The trio is among a group of people facing charges of complicity in the June 2007 murder of Serge Maheshe who was working for Radio Okapi, a UN and Swiss-funded broadcaster for the UN Mission in the DRC (MONUC).

The UN High Commissioner for Human Rights Louise Arbour and UN Special Envoy Alan Doss denounced irregularities in the trial, saying that the military court had refused to explore other credible leads in the case and to ask for ballistic expertise on the weapon used for the crime. They also said there had been repeated threats against the defendants, the defence lawyers and independent observers of the trial.

“I condemn the practice of military tribunals which continue to judge civilians in violation of international norms and the Congolese Constitution,” Ms.
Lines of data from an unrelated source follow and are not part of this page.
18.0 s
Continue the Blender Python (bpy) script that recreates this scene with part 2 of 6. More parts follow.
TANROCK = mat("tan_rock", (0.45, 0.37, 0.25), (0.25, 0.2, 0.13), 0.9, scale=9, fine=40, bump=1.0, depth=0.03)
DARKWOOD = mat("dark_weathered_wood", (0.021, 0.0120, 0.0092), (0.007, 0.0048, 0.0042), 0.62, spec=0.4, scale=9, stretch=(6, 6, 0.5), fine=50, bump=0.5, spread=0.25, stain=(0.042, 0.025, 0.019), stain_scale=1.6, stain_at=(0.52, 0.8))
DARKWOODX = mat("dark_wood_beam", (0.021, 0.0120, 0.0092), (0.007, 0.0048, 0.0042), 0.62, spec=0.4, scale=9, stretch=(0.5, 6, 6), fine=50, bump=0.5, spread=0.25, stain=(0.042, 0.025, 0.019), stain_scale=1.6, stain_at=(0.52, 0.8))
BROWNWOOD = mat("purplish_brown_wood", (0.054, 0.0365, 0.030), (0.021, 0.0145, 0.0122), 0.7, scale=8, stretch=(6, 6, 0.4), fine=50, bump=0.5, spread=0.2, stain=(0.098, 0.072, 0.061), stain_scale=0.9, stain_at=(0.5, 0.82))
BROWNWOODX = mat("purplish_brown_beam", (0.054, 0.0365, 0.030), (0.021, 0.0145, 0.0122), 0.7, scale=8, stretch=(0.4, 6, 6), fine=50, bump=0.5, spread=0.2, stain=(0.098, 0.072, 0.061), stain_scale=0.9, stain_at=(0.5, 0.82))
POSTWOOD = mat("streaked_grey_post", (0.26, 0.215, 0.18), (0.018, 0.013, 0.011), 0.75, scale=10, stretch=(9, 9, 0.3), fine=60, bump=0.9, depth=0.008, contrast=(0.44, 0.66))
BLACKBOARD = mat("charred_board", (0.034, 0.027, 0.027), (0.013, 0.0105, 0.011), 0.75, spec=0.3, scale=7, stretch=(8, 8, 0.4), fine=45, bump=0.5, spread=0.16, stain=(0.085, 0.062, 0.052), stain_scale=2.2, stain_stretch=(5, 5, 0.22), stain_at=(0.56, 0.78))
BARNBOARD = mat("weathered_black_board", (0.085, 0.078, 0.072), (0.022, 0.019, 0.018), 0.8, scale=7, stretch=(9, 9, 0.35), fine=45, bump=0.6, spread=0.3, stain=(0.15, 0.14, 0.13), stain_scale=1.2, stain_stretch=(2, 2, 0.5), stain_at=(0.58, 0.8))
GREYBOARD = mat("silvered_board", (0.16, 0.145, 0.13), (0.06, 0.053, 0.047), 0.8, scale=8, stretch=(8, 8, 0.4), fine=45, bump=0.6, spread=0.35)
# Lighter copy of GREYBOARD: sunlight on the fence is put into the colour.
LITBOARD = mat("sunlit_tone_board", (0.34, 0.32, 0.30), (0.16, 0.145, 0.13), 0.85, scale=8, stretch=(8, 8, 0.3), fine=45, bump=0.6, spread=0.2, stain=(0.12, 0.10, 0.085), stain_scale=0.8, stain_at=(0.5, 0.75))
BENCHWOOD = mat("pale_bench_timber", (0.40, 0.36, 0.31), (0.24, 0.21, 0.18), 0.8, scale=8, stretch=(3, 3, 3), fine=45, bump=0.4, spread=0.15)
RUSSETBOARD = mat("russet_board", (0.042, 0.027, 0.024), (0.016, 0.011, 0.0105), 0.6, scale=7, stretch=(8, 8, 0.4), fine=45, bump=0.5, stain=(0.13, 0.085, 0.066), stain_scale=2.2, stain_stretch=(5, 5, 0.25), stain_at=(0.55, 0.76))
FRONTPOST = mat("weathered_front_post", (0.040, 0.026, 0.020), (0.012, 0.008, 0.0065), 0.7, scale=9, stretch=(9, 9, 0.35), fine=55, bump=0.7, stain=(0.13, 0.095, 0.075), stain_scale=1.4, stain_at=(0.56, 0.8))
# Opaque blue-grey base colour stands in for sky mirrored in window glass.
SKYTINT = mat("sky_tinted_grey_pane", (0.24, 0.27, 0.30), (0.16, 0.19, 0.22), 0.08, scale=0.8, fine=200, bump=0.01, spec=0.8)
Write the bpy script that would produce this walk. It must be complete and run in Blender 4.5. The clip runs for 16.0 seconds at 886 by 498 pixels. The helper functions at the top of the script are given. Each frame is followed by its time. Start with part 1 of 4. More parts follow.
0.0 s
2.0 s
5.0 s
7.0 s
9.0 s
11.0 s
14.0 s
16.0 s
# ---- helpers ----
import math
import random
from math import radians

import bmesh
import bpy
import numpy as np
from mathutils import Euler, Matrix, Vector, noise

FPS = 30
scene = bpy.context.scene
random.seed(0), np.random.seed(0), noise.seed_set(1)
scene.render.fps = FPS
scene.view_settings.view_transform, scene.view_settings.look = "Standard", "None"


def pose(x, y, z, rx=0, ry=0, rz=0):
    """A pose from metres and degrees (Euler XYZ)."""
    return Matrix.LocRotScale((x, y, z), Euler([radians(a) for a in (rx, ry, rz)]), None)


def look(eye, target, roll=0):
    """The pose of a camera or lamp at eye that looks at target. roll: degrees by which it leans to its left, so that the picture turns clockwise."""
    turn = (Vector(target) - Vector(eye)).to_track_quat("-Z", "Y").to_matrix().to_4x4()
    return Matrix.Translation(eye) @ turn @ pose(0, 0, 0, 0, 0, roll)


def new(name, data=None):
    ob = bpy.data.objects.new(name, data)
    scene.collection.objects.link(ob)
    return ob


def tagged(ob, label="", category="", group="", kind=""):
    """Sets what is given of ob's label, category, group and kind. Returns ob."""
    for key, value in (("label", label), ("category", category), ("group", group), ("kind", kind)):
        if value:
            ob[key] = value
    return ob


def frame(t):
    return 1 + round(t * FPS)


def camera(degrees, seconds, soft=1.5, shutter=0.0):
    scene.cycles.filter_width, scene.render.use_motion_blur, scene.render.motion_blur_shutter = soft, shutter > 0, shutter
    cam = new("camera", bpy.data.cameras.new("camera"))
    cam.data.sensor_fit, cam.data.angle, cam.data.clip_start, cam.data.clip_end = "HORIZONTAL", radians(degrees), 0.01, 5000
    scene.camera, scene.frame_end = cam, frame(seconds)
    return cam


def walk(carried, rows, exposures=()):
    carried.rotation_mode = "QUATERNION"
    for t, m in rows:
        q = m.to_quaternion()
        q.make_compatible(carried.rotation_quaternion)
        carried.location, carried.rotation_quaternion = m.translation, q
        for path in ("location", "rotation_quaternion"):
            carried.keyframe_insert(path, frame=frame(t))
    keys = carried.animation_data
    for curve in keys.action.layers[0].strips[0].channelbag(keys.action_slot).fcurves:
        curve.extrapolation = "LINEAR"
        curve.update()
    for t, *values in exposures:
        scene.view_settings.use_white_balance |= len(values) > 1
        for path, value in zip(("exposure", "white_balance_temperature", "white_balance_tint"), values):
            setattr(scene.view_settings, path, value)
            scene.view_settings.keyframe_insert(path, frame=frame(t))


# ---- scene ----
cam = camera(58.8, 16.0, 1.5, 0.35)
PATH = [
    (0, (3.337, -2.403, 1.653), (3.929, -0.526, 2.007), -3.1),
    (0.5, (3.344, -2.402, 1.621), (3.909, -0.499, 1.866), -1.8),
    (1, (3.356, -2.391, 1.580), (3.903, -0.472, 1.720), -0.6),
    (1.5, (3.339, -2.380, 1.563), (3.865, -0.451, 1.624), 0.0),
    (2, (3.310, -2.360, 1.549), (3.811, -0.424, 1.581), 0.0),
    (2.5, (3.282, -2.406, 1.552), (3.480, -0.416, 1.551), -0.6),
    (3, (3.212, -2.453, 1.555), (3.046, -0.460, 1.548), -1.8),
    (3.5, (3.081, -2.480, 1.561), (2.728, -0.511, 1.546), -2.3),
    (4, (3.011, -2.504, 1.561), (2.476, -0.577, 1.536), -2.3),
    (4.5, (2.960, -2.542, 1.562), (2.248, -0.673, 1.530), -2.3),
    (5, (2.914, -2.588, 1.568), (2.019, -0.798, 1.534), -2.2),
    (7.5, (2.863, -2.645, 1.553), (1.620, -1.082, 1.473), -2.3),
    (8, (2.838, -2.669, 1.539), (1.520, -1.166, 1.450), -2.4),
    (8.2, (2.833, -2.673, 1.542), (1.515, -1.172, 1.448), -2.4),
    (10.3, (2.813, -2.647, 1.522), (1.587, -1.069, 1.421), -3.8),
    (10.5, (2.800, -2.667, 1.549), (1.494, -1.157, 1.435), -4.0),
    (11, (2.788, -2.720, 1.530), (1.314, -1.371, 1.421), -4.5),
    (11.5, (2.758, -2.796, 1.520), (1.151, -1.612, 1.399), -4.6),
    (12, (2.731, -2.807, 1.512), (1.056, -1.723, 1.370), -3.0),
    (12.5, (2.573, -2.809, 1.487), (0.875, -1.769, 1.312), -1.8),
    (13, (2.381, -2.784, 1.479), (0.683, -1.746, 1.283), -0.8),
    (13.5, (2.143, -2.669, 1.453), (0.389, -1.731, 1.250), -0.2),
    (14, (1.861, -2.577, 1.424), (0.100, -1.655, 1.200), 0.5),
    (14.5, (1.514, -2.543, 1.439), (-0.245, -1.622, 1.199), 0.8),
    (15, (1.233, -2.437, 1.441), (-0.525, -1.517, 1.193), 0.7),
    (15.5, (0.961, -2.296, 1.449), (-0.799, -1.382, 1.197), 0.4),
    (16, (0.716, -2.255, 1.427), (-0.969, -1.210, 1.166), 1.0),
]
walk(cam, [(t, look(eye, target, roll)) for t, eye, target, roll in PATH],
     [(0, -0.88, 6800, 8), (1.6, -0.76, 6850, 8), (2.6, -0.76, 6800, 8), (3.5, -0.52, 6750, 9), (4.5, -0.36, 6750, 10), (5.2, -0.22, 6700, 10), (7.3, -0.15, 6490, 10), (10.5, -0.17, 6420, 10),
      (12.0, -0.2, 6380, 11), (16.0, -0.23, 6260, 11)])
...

Arbour said.

“The lack of willingness shown by the judicial military authorities to establish the truth about this murder and the violations of international norms on fair trials are equally deplorable.”

Welcoming the acquittal of two other accused civilians in the case, Ms. Arbour and Mr. Doss said many questions remained unanswered and appealed to Congolese authorities to pursue the case in accordance with their obligations under international law.

In August last year four civilians were initially sentenced to death on the basis of confessions, which were subsequently retracted. Military magistrates were accused of obtaining the confessions under duress, but no independent inquiry was carried out to investigate these allegations.